In our treatment of integral transforms we have excised formal proofs in several places, but then usually make an appropriate reference for the more formal aspects of the theory. In the applications we often make the assumptions as to the commutability of certain limiting operations, and the derivation of a particular solution sometimes may not be rigorous. However, the approach adopted here is adequate in the usual applications in engineering and applied sciences. We have included a large number of worked examples and exercises to illustrate the versatility and adequacy of this approach in applications to physical problems.

Introduction

The classical methods of solution of initial and boundary value problems in physics and engineering sciences have their roots in Fourier's pioneering work. An alternative approach through integral transform methods emerged primarily through Heaviside's efforts on operational techniques.
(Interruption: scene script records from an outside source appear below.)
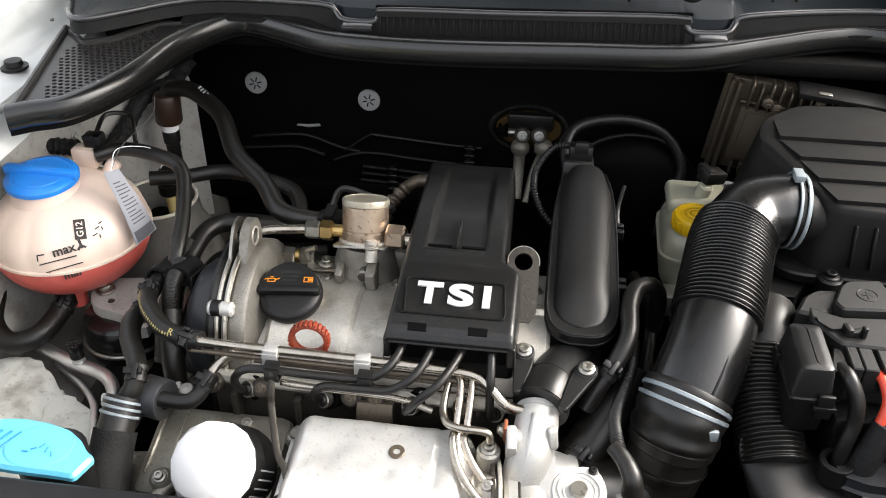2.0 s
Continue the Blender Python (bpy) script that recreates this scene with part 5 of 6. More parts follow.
for k in range(5):
    part("sticker_bar", shape((rbox(0.003 + 0.002 * (k % 2), 0.0014, 0.012, 0.0002, 1), pose(0.299 + 0.0045 * k, 0.3525, 0.788, -55, 0, -10))), M_INK, res)
master = solo("brake_master_cylinder", shape((rod(0.022, 0.16, 0.004), axis((0.262, 0.24, 0.672), (0, 1, 0))), (rbox(0.04, 0.03, 0.03, 0.004), Matrix.Translation((0.245, 0.245, 0.68)))), M_CAST, "aluminium brake master cylinder below the reservoir", "master cylinder")
booster = thing("brake_booster", (0.20, 0.47, 0.62), "black brake booster drum on the bulkhead", "brake booster")
part("drum", shape((lathe([(0.07, 0), (0.088, 0.012), (0.093, 0.025), (0.093, 0.065)], 44), axis((0.195, 0.435, 0.705), (0, 1, 0.05)))), M_DARK, booster)
part("rim", shape((ring(0.094, 0.004, 48), axis((0.195, 0.475, 0.707), (0, 1, 0.05)))), M_PLASTIC, booster)

# ---- battery and fuse box ----
battery = thing("battery", (0.465, 0.045, 0.60), "black car battery under the fuse carrier", "battery")
part("case", shape((rbox(0.232, 0.152, 0.165, 0.006), Matrix.Translation((0.465, 0.045, 0.60)))), M_PLASTIC, battery)
part("lid", shape((rbox(0.240, 0.160, 0.026, 0.005), Matrix.Translation((0.465, 0.045, 0.764)))), M_PLASTIC, battery)
for k in range(9):
    part("case_rib", shape((rbox(0.004, 0.005, 0.15, 0.001, 1), Matrix.Translation((0.365 + 0.025 * k, -0.0325, 0.604)))), M_PLASTIC, battery)
fuse = thing("fuse_carrier", (0.45, 0.03, 0.79), "grey plastic fuse carrier on the battery with latches and cable slots", "fuse box")


def slab(name, poly, z0, z1, r, b, mat, parent=None):
    return part(name, shape((prism(rounded(poly, r), z0, z1, b), Matrix())), mat, parent or fuse)


slab("tray", [(0.320, 0.045), (0.336, -0.008), (0.585, -0.020), (0.600, 0.118), (0.345, 0.102), (0.326, 0.078)], 0.785, 0.818, 0.008, 0.003, M_PLASTIC)
slab("tray_lip", [(0.315, 0.047), (0.332, 0.000), (0.345, 0.012), (0.356, 0.080), (0.346, 0.106), (0.322, 0.080)], 0.802, 0.808, 0.006, 0.001, M_PLASTIC)
slab("left_ledge", [(0.318, 0.055), (0.338, 0.050), (0.356, 0.064), (0.366, 0.094), (0.344, 0.092), (0.330, 0.080)], 0.812, 0.8385, 0.005, 0.003, M_FUSE)
slab("main_lid", [(0.330, 0.062), (0.329, 0.043), (0.341, 0.021), (0.349, 0.0105), (0.590, -0.003), (0.595, 0.062), (0.430, 0.056), (0.358, 0.050)], 0.814, 0.8395, 0.003, 0.002, M_FUSE)
slab("terminal_lid", [(0.3525, 0.064), (0.358, 0.053), (0.427, 0.0585), (0.425, 0.068), (0.409, 0.083), (0.404, 0.104), (0.372, 0.099), (0.364, 0.090)], 0.812, 0.8465, 0.003, 0.002, M_FUSE)
slab("terminal_block", [(0.409, 0.069), (0.431, 0.072), (0.434, 0.089), (0.414, 0.087)], 0.836, 0.8535, 0.003, 0.003, M_FUSE)
slab("rear_block", [(0.436, 0.060), (0.476, 0.062), (0.480, 0.100), (0.442, 0.104), (0.436, 0.090)], 0.812, 0.8435, 0.004, 0.002, M_FUSE)
slab("rear_block", [(0.482, 0.066), (0.585, 0.066), (0.588, 0.108), (0.484, 0.104)], 0.812, 0.8400, 0.004, 0.002, M_FUSE)
slab("rear_rib", [(0.444, 0.080), (0.470, 0.080), (0.470, 0.086), (0.444, 0.086)], 0.843, 0.8490, 0.001, 0.001, M_FUSE)
slab("rear_rib", [(0.446, 0.093), (0.474, 0.092), (0.474, 0.098), (0.446, 0.099)], 0.843, 0.8500, 0.001, 0.001, M_PLASTIC)
slab("step", [(0.334, 0.047), (0.352, 0.043), (0.357, 0.030), (0.343, 0.027), (0.334, 0.037)], 0.838, 0.8425, 0.002, 0.001, M_FUSE)
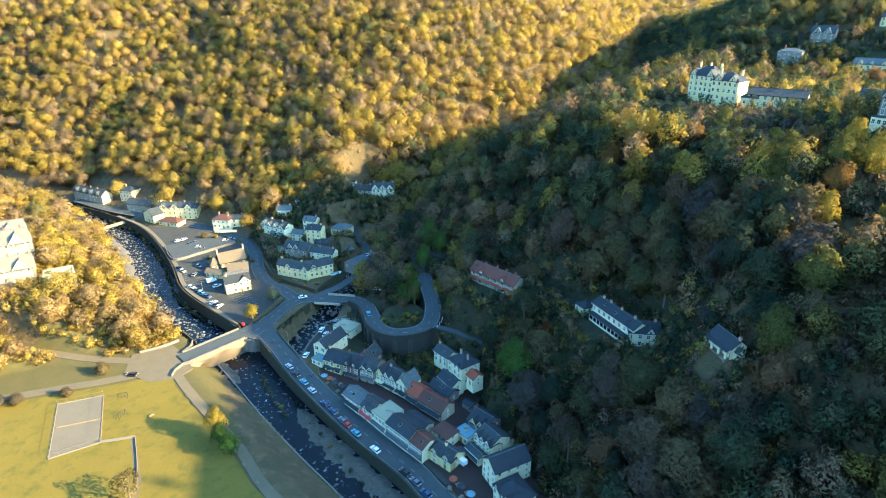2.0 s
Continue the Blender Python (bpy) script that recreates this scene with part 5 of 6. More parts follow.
wide *= np.where((ty > 760) | (tx > 440) | (tx < -430), 1.5, 1.0)
own = (np.hypot(tx - 55, ty - 170) < 58) & (tx > -5)
own_ids = np.nonzero(own)[0][:300]
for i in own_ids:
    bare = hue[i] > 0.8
    tree(float(tx[i]), float(ty[i]), float(size[i]), float(wide[i]), "leafless grey-brown tree on the shaded slope" if bare else "broadleaf autumn tree with leaves tinted darker for the shaded slope", bare=bare, z=float(tz[i]))
rest = np.ones(len(tx), bool)
rest[own_ids] = False


def woods(name, label, which, templates):
    """Many trees in one mesh."""
    ids = np.nonzero(which)[0]
    pick = RNG.randint(len(templates), size=len(ids))
    av, aq, at_, an, n = [], [], [], [], 0
    for k, (v, q, nn) in enumerate(templates):
        sel = ids[pick == k]
        if not len(sel):
            continue
        a = RNG.uniform(0, 6.28, len(sel))
        c, s = np.cos(a) * wide[sel], np.sin(a) * wide[sel]
        x = v[None, :, 0] * c[:, None] - v[None, :, 1] * s[:, None] + tx[sel][:, None]
        y = v[None, :, 0] * s[:, None] + v[None, :, 1] * c[:, None] + ty[sel][:, None]
        z = v[None, :, 2] * size[sel][:, None] + tz[sel][:, None] - 0.6
        av.append(np.stack([x, y, z], 2).reshape(-1, 3))
        c, s = np.cos(a), np.sin(a)
        an.append(np.stack([nn[None, :, 0] * c[:, None] - nn[None, :, 1] * s[:, None], nn[None, :, 0] * s[:, None] + nn[None, :, 1] * c[:, None], np.repeat(nn[None, :, 2], len(sel), 0)], 2).reshape(-1, 3))
        aq.append((q[None] + (np.arange(len(sel)) * len(v))[:, None, None] + n).reshape(-1, 3))
        at_.append(np.repeat(hue[sel], len(v)))
        n += len(sel) * len(v)
    me = arrays_mesh(name, np.concatenate(av), np.concatenate(aq), LEAF_STUFF, np.concatenate(at_), np.concatenate(an))
    return tagged(new(name, me), label, "trees", kind="stuff")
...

In addition to being of great theoretical interest to mathematicians, integral transform methods have been found to provide easy and effective ways of solving a variety of problems arising in engineering and physical science. The use of an integral transform is somewhat analogous to that of logarithms. That is, a problem involving multiplications or division can be reduced to one involving the simpler processes of addition or subtraction by taking logarithms. After the solution has been obtained in the logarithm domain, the original solution can be recovered by finding an antilogarithm, In the same way, a problem involving derivatives can be reduced to a simpler problem involving only multiplication by polynomials in the transform variable by taking an integral transform, solving the problem in the transform domain, and them finding an inverse transform. Integral transforms arise in a natural way through the principle of linear superposition in constructing integral representations of solutions of linear differential equations.